I had a chat with Jonathan Gray, a sound guy who does far too much, about digital humanities ideas. We’ve agreed to keep closer contact with each other about the area and to encourage each other into actually doing stuff (I have half a moleskin of ideas – time for more code, less talk then).  He proposed the Bibliographica idea in January and the team wrote a blog entry for the Open Knowledge Foundation blog. It is an idea that I’m looking forward to playing with and trying to embed data from. (http://bibliographica.org/)

One of the things that I’ve been thinking about though is increasingly when we do research, we store  web pages, blog entries and so on. Whilst there is way of recording these in a footnote (http:example.org accessed on <insert data> type thing), there does not appear to be a way of building a local archive of these with the relevant metadata for later retrieval, Don’t know about anybody else but I’ve got a fair few pages dotted around my hard drive for projects and I’d like a way of storing these properly and to be able to integrate them into bibliographies or research notes. I know that there is WARC format (Library of Congress link and the WARC tools Google code project) to play with so need to make time to do that.

I had a mini-hack on the Open Correspondence project last Sunday intending to update a couple of pages and got a little more done than that. The database needs rebuilding but the purl reference (http://purl.org/letter) now points to the schema. It is so close that I can’t wait to actually start hacking the data. Time to do the last little bits like tidy up the parser, use the weaving history API to embed a timeline and start using JENA, ARC and Chris Gutteridge’s Graphite library which worked out of the box (but as yet I haven’t entirely used it for much yet).
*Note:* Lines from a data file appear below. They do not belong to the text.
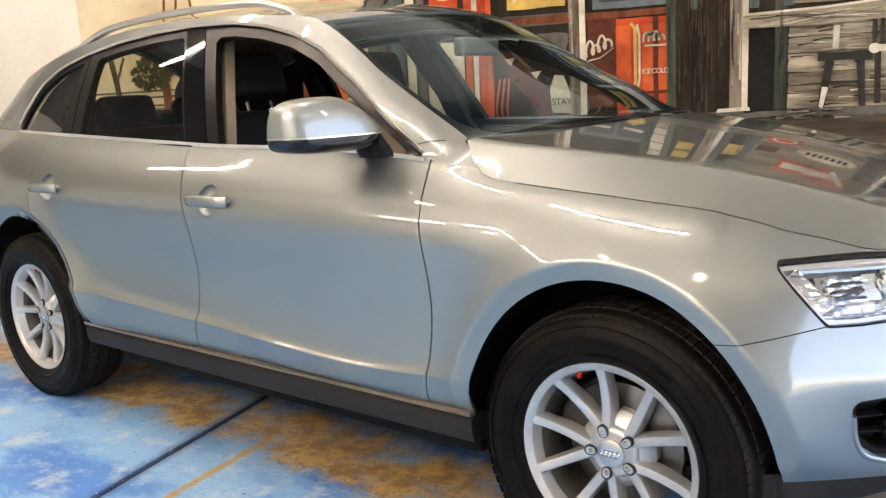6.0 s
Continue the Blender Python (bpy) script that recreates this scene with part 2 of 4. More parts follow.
def floor_material():
    """Blue floor paint, worn pale, with rust-brown stains, bare concrete and a stripe."""
    m = bpy.data.materials.new("worn_blue_floor")
    m.use_nodes = True
    n, l = m.node_tree.nodes, m.node_tree.links
    b = n["Principled BSDF"]

    def calc(op, a, c=0.0):
        k = n.new("ShaderNodeMath")
        k.operation = op
        for i, v in enumerate((a, c)):
            if isinstance(v, (int, float)):
                k.inputs[i].default_value = v
            else:
                l.new(v, k.inputs[i])
        return k.outputs[0]

    def span(v, lo, hi):
        k = n.new("ShaderNodeMapRange")
        k.interpolation_type = "SMOOTHSTEP"
        l.new(v, k.inputs[0])
        k.inputs[1].default_value, k.inputs[2].default_value = lo, hi
        return k.outputs[0]

    def blend(f, a, c):
        k = n.new("ShaderNodeMix")
        k.data_type = "RGBA"
        l.new(f, k.inputs[0])
        for i, v in ((6, a), (7, c)):
            if isinstance(v, tuple):
                k.inputs[i].default_value = (*v, 1)
            else:
                l.new(v, k.inputs[i])
        return k.outputs[2]

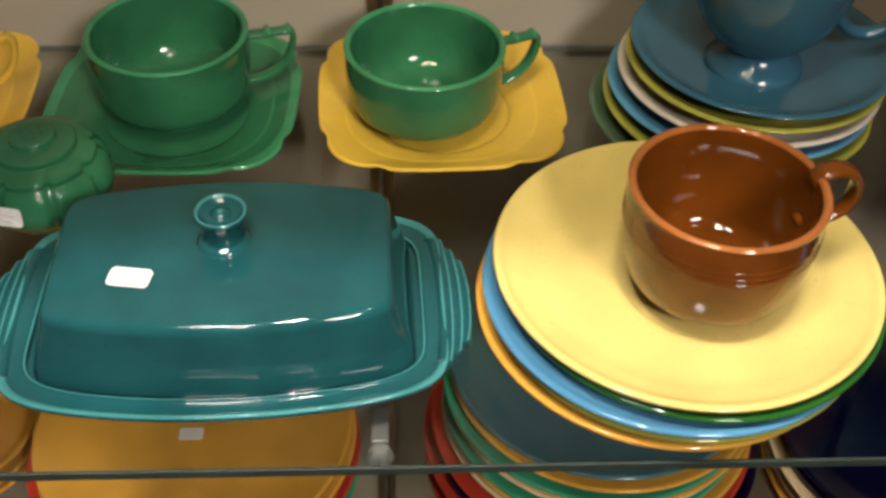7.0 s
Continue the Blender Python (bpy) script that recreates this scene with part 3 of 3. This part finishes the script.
# stack of saucers with the footed blue cup
for k, (dx, dy, R, mat, lab) in enumerate([
    (-0.0150, 0.001, 0.0815, M_SAGE, "sage green glazed saucer at the bottom of a stack"), (-0.0085, -0.001, 0.0808, M_CHART, "chartreuse glazed saucer in a stack"), (-0.0085, 0.000, 0.0790, M_SKY, "pale blue glazed saucer in a stack"),
    (-0.0045, 0.000, 0.0780, M_GREY, "pale grey glazed saucer in a stack"), (-0.0020, 0.000, 0.0770, M_CHART, "chartreuse glazed saucer in a stack"), (0.0, 0.0, 0.0773, M_BLUE, "turquoise blue glazed saucer on top of a stack")]):
    z = 0.0628 - (5 - k) * 0.0094
    round_plate(lab, pose(0.8129 + dx, 0.2549 + dy, z - 0.0148), R, 0.0148, mat, "saucer", "stacked saucers", True, k)
ob = thing("footed_cup", "turquoise blue glazed footed teacup with a ring handle", "cup", pose(0.8065, 0.2450, 0.0538))
part("body", lathe([(0, 0.006), (0.020, 0.004), (0.0275, 0.0), (0.0285, 0.0012), (0.0272, 0.004), (0.0215, 0.010), (0.0198, 0.0145), (0.0275, 0.0205), (0.0378, 0.034), (0.0440, 0.052), (0.0472, 0.066), (0.0480, 0.0725), (0.0466, 0.0740), (0.0446, 0.0725),
                    (0.0415, 0.055), (0.0345, 0.037), (0.023, 0.0265), (0, 0.022)], 4, 72), M_BLUE, ob)
part("handle", ring_handle(0.0435, 0.07, 0.0195, 0.042, 0.0090, 0.0070, 0.0), M_BLUE, ob, "", True, pose(0, 0, 0, 0, 0, -4))
price_tag(ob, facing((-0.006, 0.0415, 0.056), (0, -1, 0.15)), 0.017, 0.012)

# pale blue footed sugar bowl with shell handles
ob = thing("sugar_bowl", "pale blue glazed footed sugar bowl with shell handles", "sugar bowl", pose(0.8880, 0.0700, 0.0005))
part("body", lathe([(0, 0.006), (0.024, 0.004), (0.0298, 0.0), (0.0305, 0.0012), (0.0294, 0.003), (0.0290, 0.0045), (0.0286, 0.0062), (0.0277, 0.0072), (0.0275, 0.0090), (0.0265, 0.0102), (0.0262, 0.0120), (0.0255, 0.0132), (0.0250, 0.0155), (0.0300, 0.022), (0.0385, 0.034),
                    (0.0435, 0.050), (0.0457, 0.068), (0.0465, 0.0800), (0.0460, 0.0823), (0.0445, 0.0831), (0.0428, 0.0820), (0.0418, 0.076), (0.0400, 0.056), (0.033, 0.037), (0.018, 0.026), (0, 0.024)], 4, 72, 0.0812), [M_SKY, M_SKY_RIM], ob)
for s in (-77, 104):
    shell = []
    for i in range(57):
        v = i / 28 - 1
        k = max(0.12, 1 - abs(v) ** 2.6) ** 0.5 * (0.94 + 0.085 * abs(math.cos(v * math.pi * 3.5)))
        shell.append([(0.0535 + 0.0100 * k * math.cos(a) - 0.004 * v * v, 0.0175 * v, 0.0700 + 0.0070 * k * math.sin(a)) for a in (2 * math.pi * j / 20 for j in range(20))])
    part("handle", loft(shell), M_SKY_RIM, ob, "fluted shell handle", True, pose(0, 0, 0, 0, 0, s))
price_tag(ob, facing((0.0365, 0.010, 0.052), (-0.93, -0.30, 0.16)) @ pose(0, 0, 0, 0, 0, -10), 0.012, 0.014)

# nested mixing bowls


def mixing_bowl(label, m, R, h, mat, rings_n=3):
    ob = thing("mixing_bowl", label, "bowl", m, "nested mixing bowls")
    f = R * 0.56
    part("body", lathe([(0, 0.004), (f * 0.9, 0.003), (f, 0.0), (f + 0.002, 0.002), (R * 0.775, h * 0.30), (R * 0.89, h * 0.62), (R * 0.945, h * 0.90), (R * 0.955, h - 0.013), (R - 0.001, h - 0.011), (R, h - 0.005), (R - 0.003, h), (R - 0.008, h - 0.001),
                        (R * 0.89, h - 0.016), (R * 0.84, h * 0.60), (R * 0.72, h * 0.30), (f * 0.8, 0.012), (0, 0.010)], 4, 120), mat, ob)
    for k in range(rings_n):
        z = h * (0.755 + 0.038 * k)
        part("band", lathe([(R * 0.914 + k * 0.0015, z - 0.0022), (R * 0.9175 + k * 0.0015, z), (R * 0.914 + k * 0.0015, z + 0.0022)], 3, 120, caps=False), mat, ob)
    return ob


mb = mixing_bowl("large orange-red glazed mixing bowl with nested bowls", pose(1.023, 0.2045, 0.0005), 0.139, 0.1475, M_BOWL)
price_tag(mb, facing((-0.1145, -0.0446, 0.0755), (-0.92, -0.36, -0.34)), 0.041, 0.041, M_TAG_OLD, 3, 0.0004)
mixing_bowl("green glazed mixing bowl nested in a larger one", pose(1.023, 0.2045, 0.0085), 0.1265, 0.137, M_GREEN)
mixing_bowl("turquoise blue glazed mixing bowl nested inside", pose(1.024, 0.2045, 0.0165), 0.1180, 0.1275, M_BLUE)

# ---- the shelf below ----


def plate_stack(x, y, top, R, mats, step=0.0085, name="plate", h=0.014, group=""):
    z = top
    for k, (mat, lab, dr) in enumerate(mats):
        round_plate(lab, pose(x + 0.003 * math.sin(k * 2.3), y + 0.003 * math.cos(k * 1.7), z - h), R + dr, h, mat, name, group, False, k * 1.3)
        z -= step


Y, RD, TL, GR, IV, NV = (M_AMBER, "golden yellow glazed dinner plate in a stack"), (M_RED, "brick red glazed plate in a stack"), (M_BLUE_LIFTED, "grey turquoise glazed plate in a stack"), (M_GREEN, "green glazed plate in a stack"), (M_IVORY, "ivory glazed plate in a stack"), (M_NAVY, "cobalt blue glazed plate in a stack")
plate_stack(0.445, 0.225, -0.252, 0.1175, [(*Y, 0), (*Y, 0.001), (*RD, 0.003), (*RD, 0.004), (*TL, 0.002), (*Y, 0), (*GR, 0), (*RD, 0.003)], group="stacked plates below")
plate_stack(0.744, 0.226, -0.180, 0.1105, [(*TL, 0), (*Y, 0.001), (*GR, 0.001), (*Y, 0.002), (*IV, 0.001), (*GR, 0), (*Y, 0.002), (*IV, 0.002), (*RD, 0.010), (*NV, 0.012), (*RD, 0.014), (*NV, 0.012), (*NV, 0.012), (*RD, 0.012), (*NV, 0.012)], group="stacked plates below")
plate_stack(1.010, 0.215, -0.250, 0.125, [(*NV, 0), (*NV, 0), (*IV, 0.001), (*RD, 0), (*IV, 0.002), (*Y, 0), (*NV, 0), (*IV, 0)], group="stacked plates below")
tagob = thing("price_sticker", "small white paper price sticker on a yellow plate", "sticker", pose(0.4427, 0.2212, -0.2590))
price_tag(tagob, pose(0, 0, 0.0003), 0.018, 0.011)

for k in range(3):
    round_plate("dark teal glazed saucer in a low stack", pose(0.090 + 0.002 * k, 0.245, Z_LOW + 0.0005 + 0.0075 * k), 0.0715, 0.016, M_TEAL, "saucer", "saucers below", True, k)
round_plate("turquoise blue glazed saucer under a cup", pose(0.092, 0.258, Z_LOW + 0.023), 0.0700, 0.016, M_BLUE, "saucer", "saucers below", True)
cup("turquoise blue glazed teacup on a saucer below", pose(0.094, 0.258, Z_LOW + 0.0290), 0.0450, 0.062, 0.024, M_BLUE, None, "strap", -20)
round_plate("old rose glazed saucer under a cup", pose(0.074, 0.117, Z_LOW + 0.0005), 0.0750, 0.017, M_ROSE, "saucer", "saucers below", True)
c = cup("old rose glazed teacup on a saucer below", pose(0.076, 0.118, Z_LOW + 0.0068), 0.0440, 0.085, 0.024, M_ROSE, None, "strap", 55)
price_tag(c, facing((-0.0372, 0.010, 0.07), (1, -0.3, 0.1)) @ pose(0, 0, 0, 0, 0, 70), 0.014, 0.009)
square_saucer("light green glazed saucer under a cup", pose(0.230, 0.120, Z_LOW + 0.0005), 0.075, 0.014, M_GREEN, "saucers below")
cup("light green glazed teacup on a saucer below", pose(0.229, 0.124, Z_LOW + 0.0068), 0.0440, 0.082, 0.024, M_GREEN, M_GREEN_RIM, "strap", 55)
round_plate("golden yellow glazed saucer under a cup", pose(0.238, 0.268, Z_LOW + 0.022), 0.0735, 0.016, M_AMBER, "saucer", "saucers below", True)
for k in range(2):
    round_plate("golden yellow glazed saucer in a low stack", pose(0.240, 0.266, Z_LOW + 0.0005 + 0.0095 * k), 0.0735, 0.016, M_AMBER, "saucer", "saucers below", True, k)
cup("golden yellow glazed teacup on a saucer below", pose(0.246, 0.280, Z_LOW + 0.0280), 0.0420, 0.078, 0.024, M_AMBER, None, "ring", -10, out=0.024)

# ---- the shelf above ----
ob = thing("candle_holder", "golden yellow glazed block-shaped candle holder", "candle holder", pose(0.1675, 0.0640, Z_UP + 0.0005, 0, 0, 8))
part("block", box(0.064, 0.064, 0.025, 0.004, True, 3), M_HOLDER, ob)
for sx in (-0.0145, 0.0145):
    part("stem", lathe([(0, 0.0), (0.0125, 0.0), (0.0122, 0.004), (0.0112, 0.012), (0.0118, 0.03), (0.0135, 0.05), (0.0120, 0.052), (0.0095, 0.04), (0, 0.038)], 4, 40), M_HOLDER, ob, "", True, pose(sx, 0.002, 0.0245))
round_plate("cobalt blue glazed dish on the upper shelf", pose(0.055, 0.080, Z_UP + 0.0005), 0.052, 0.03, M_NAVY, "dish", "", True)
ob = thing("vase", "green glazed footed vase on the upper shelf", "vase", pose(0.407, 0.070, Z_UP + 0.0005))
part("body", lathe([(0, 0.004), (0.050, 0.003), (0.057, 0.0), (0.058, 0.003), (0.052, 0.010), (0.034, 0.020), (0.030, 0.030), (0.042, 0.06), (0.058, 0.10), (0.062, 0.14), (0.058, 0.142), (0.054, 0.10), (0.036, 0.06), (0, 0.05)], 4, 64), M_DKGREEN, ob)
ob = thing("card_holder", "clear acrylic card holder with a pale card", "card holder", pose(0.230, 0.052, Z_UP + 0.0005, 0, 0, -3))
part("base", box(0.046, 0.030, 0.002, 0.0004), M_CLEAR, ob, "clear acrylic foot", False, pose(0, 0.015, 0))
part("back", box(0.046, 0.0018, 0.050, 0.0004), M_CLEAR, ob, "clear acrylic back", False, pose(0, 0.031, 0.0005, -12, 0, 0))
part("card", box(0.042, 0.0006, 0.030), M_TAG_OLD, ob, "pale paper card", False, pose(0, 0.0325, 0.022, -12, 0, 0))

# ---- beyond the oak post ----
ob = thing("glass_shelf", "glass shelf of the neighbouring case", "shelf", pose(-0.335, 0.175, -0.003), "glass shelves")
part("pane", box(0.44, 0.31, 0.005, 0, False), M_GLASS, ob, "", False)
part("front_edge", box(0.44, 0.0018, 0.0048, 0.0004, False), M_GLASS_EDGE, ob, "dark polished glass edge", False, pose(0, -0.156, 0))
ob = thing("glass_shelf", "lower glass shelf of the neighbouring case", "shelf", pose(-0.335, 0.175, Z_LOW - 0.003), "glass shelves")
part("pane", box(0.44, 0.33, 0.005, 0, False), M_GLASS, ob, "", False)
round_plate("deep cobalt blue glazed plate in the neighbouring case", pose(-0.285, 0.060, -0.275), 0.117, 0.025, M_COBALT)
for k in range(4):
    round_plate("cobalt blue glazed plate in a neighbouring stack", pose(-0.284, 0.061, Z_LOW + 0.0005 + k * 0.014), 0.115, 0.016, M_COBALT, "plate", "neighbouring plates")
ob = thing("bottle_vase", "tall cobalt blue glazed bottle vase in the neighbouring case", "vase", pose(-0.262, 0.250, Z_LOW))
part("body", lathe([(0, 0.003), (0.028, 0.0), (0.032, 0.003), (0.036, 0.05), (0.035, 0.16), (0.030, 0.25), (0.022, 0.31), (0.024, 0.33), (0.020, 0.33), (0.016, 0.30), (0, 0.28)], 4, 64), M_COBALT, ob)
ob = thing("display_stand", "dark wooden easel arm leaning in the neighbouring case", "stand", pose(-0.205, 0.10, 0.0000))
part("leg", box(0.014, 0.010, 0.15, 0.002), M_SHADE_AND_WOOD, ob, "", False, pose(-0.02, 0, 0.001, 0, 38, 0))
Goals for this week are to finish the Open Correspondence bits, update the trac instance with the various ‘todo’s, write a blog post for the Open Knowledge Foundation for Open Correspondence, do some major testing this week at work on various XML exports and imports. I should just be about caught up then. With any luck…

Exporting and querying Dickens data

Sunday, March 21st, 2010

As a follow up to the posting regarding the propsed ontology, I’ve started to try and create a SPARQL endpoint. At some point soon, I want to use the new version of ARC as the version I’ve got here is a little out of date. After that the next thing should be to allow the endpoint to be converted into other forms like JSON.
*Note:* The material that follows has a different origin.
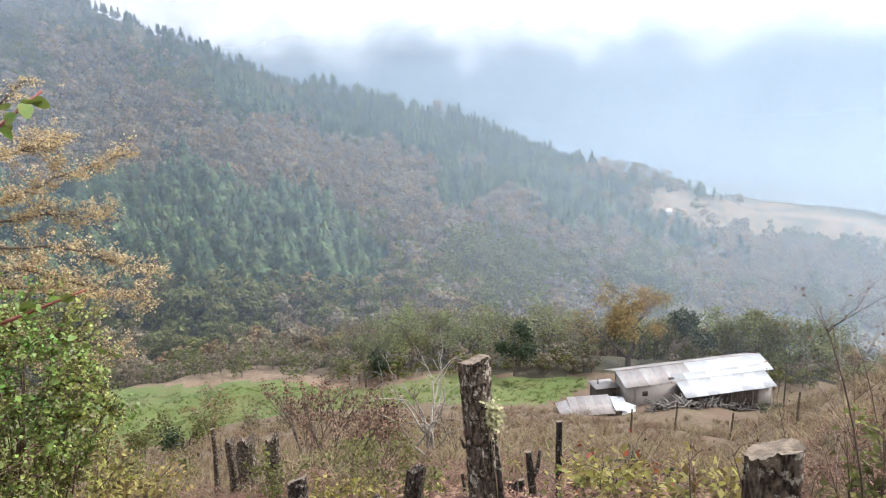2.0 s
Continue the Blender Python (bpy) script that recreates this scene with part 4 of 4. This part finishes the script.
def alder_sapling():
    """A slim alder beside the trail whose low twigs hang over it."""
    rg = np.random.default_rng(61)
    base = np.array((-4.25, 2.05, float(ground_at(-4.25, 2.05))))
    ob = thing("alder_sapling", base, "slim alder beside the trail with reddish leafy twigs", "sapling")
    part("trunk", tube(np.array([(-4.25, 2.05, base[2] - 0.2), (-4.2, 2.08, -0.9), (-4.22, 2.1, 0.3), (-4.18, 2.1, 1.3), (-4.2, 2.05, 2.3)]) - base, [0.05, 0.042, 0.035, 0.026, 0.012], 8), ALDERBARK, ob)
    first = None
    shape = leaf_shape(1.0, 0.8, 0.2, 8)
    for pts, leaves in (([(-4.22, 2.1, -0.55), (-3.75, 3.0, -0.18), (-3.40, 3.12, -0.035), (-3.22, 3.16, 0.035), (-2.98, 3.2, 0.125)], 14), ([(-4.2, 2.1, 0.35), (-3.75, 2.6, 0.55), (-3.35, 2.95, 0.72), (-3.18, 3.05, 0.82), (-3.02, 3.16, 0.97)], 20)):
        p = np.array(pts) - base
        br = part("branch", tube(p, np.linspace(0.015, 0.005, len(p)), 6), REDTWIG, ob, "reddish young twig")
        for i in range(leaves):
            k = rg.integers(len(p) - 2, len(p))
            at = p[k] + (p[k - 1] - p[k]) * rg.uniform() + rg.normal(0, 0.02, 3)
            if first is None:
                o = first = part("leaf", shape, ALDER_O, br)
            else:
                o = first.copy()
                scene.collection.objects.link(o)
                o.parent = br
            o.matrix_local = Matrix.Translation(at) @ Matrix(turned(rg, 0.2).T.tolist()).to_4x4() @ Matrix.Scale(rg.uniform(0.045, 0.078), 4)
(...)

UPDATE: I’ve created an endpoint using the default ARC settings here: http://austgate.co.uk/dickens/endpoint.php

Creating the text ontology

Thursday, March 18th, 2010

I’ve been working quietly on ideas for an ontology to describe relationships in  a letter from the correspondent to people referred in the text. It is intended to complement and extend the Dublin Core and Foaf (Friend of a Friend) namespaces. Anyhow I’ve decided to publish a first set of thoughts on it having sat on the project for a while.I’ve sort of thought of it as using the text namespace in the text, which I currently doing, but it is not set in stone.

Simple Ontology for Relationships in Texts

Text namespace

austgate.co.uk/ontology/text

Definition: An ontology which allows for the linking text items, such as letters, together. It extends and complements Dublin Core (DC) and Friend of a Friend (FOAF).

Terms

Appearsin

The term is used to denote a work in which a character appears. For example:
Dear Alice,

As you may know I am coming to the end of the latest draft of the Ponsonby diaries. Bob Ponsonby is making his way across the marshes…

The character Bob Ponsonby could be referenced as text:Appearsin to denote his appearance in the work. This allows queries to find documents where the characters from a work appear, rather than just individual characters. It would usually be considered as a collection of text:Character references.

Character

A fictional person who is referenced in the text. This element is used to disambiguated between fictional and non-fictional characters. Non-fictional, i.e. real people, are denoted by foaf:Person. Character is a subset of foaf:Person and is intended for fictional people. For example, in a letter from an author to an agent, the author may describing their latest project.

Dear Alice,

As you may know I am coming to the end of the latest draft of the Ponsonby diaries. Bob Ponsonby is making his way across the marshes…

In the example, Alice is a real person and could be denoted as such by using foaf:Person but Bob Ponsonby is equally a name and a person. Since he is fictional in this letter, he could be denoted as  text:Character in any RDF representation to allow users to link documents where the character is mentioned.

<text:character
rdf:ID=”http://austgate.co.uk/Dickens/characters/pickwick”>
<foaf:name>Mr. Pickwick</foaf:name>
<text:appearsin
rdf:resource=”http://austgate.co.uk/Dickens/works/pickwickpapers” />
</text:character>

Correspondent
This field denotes the correspondent of the letter.  It is a subset of foaf:Person as it should denote a real person. (However it is perfectly possible for a fictional letter to be written and in this case it would perhaps be inappropriate to use foaf:Person).

textReferred
This refers to a text (book, verse or similar) which is referred to in the letter being serialised. It is intended to allow the building of graphs between the letters where a text is being referred to so that a graph can be built of what an author was doing or thinking about a text around the time or after writing the text. It is designed to allow for some contextualisation of the referred work. It could also be used to build a reading list, possible influences or forgotten works that the author was aware of at the time.
Work

The term denotes a type of text, in this case a book. It would be a collection of Dublin Core terms.
<text:work rdf:ID=”http://austgate.co.uk/dickens/work/pickwick”>
<dc:title>Pickwick Papers</dc:title>
<dc:author
rdf:resource=”http://austgate.co.uk/dickens/people/CharlesDickens”>
<dc:publisher>Chapman and Hall</dc:publisher>
</text:work>

I’m still working on applying some of this to my letters project (which sort of came about because and from the curiosity about the idea). Many thanks to Brian Matthews of the e-Science department of the STFC but any mistakes or oversights are entirely mine.